NEWBURYPORT — A vacant Plum Island home in Newburyport on the verge of being swept into the ocean was damaged by the recent severe winter storm.
Newburyport Fire and Building Department officials responded to and are still monitoring 15 73rd St, after receiving reports that the building was damaged sometime after 10:30 a.m. Friday when the storm intensified. The house is not occupied and has long been a victim of ongoing erosion on Plum Island, according to Acting Fire Chief Stephen H. Bradbury III.
Officials determined that a rear wall of the house had been washed away in the storm, and the build’s second floor was left as cantilevered from the damage. A safety perimeter already exists around the structure, and new caution tape was placed at the site. Officials do not believe that the building is in imminent danger.

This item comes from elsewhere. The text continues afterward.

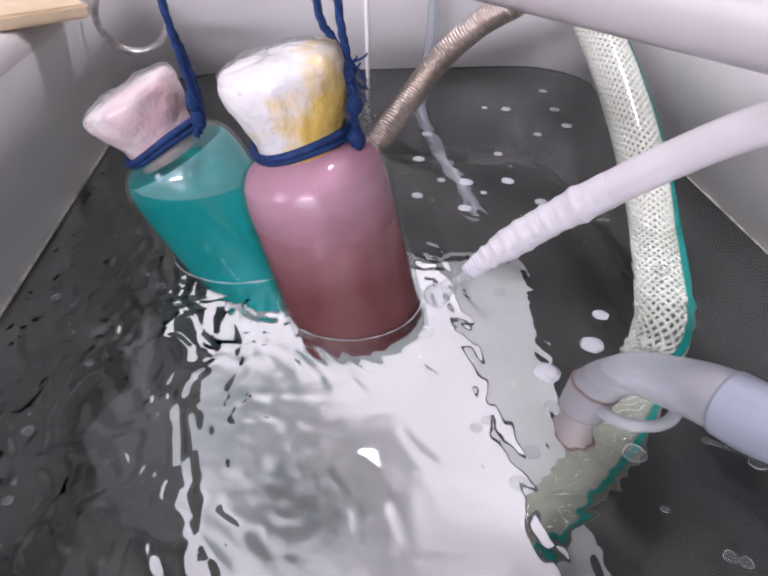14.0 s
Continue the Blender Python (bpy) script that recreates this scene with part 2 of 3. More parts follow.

The city has been in regular contact with the property owners, and it is the city’s understanding that the home will be torn down in 2023.
Beach erosion has long been a concern for Plum Island and its residents. This past summer, Newburyport Mayor Sean Reardon and the towns of Salisbury and Newbury announced a $19 million federal project that included the Army Corps of Engineers dredging nearly 300,000 cubic yards of sand from the Merrimack and Piscataqua rivers to fight back against erosion on Plum Island and in Salisbury and in an effort to rebuild Reservation Terrace, a road on Plum Island.
The home in question is at the corner of 73rd Street and Reservation Terrace.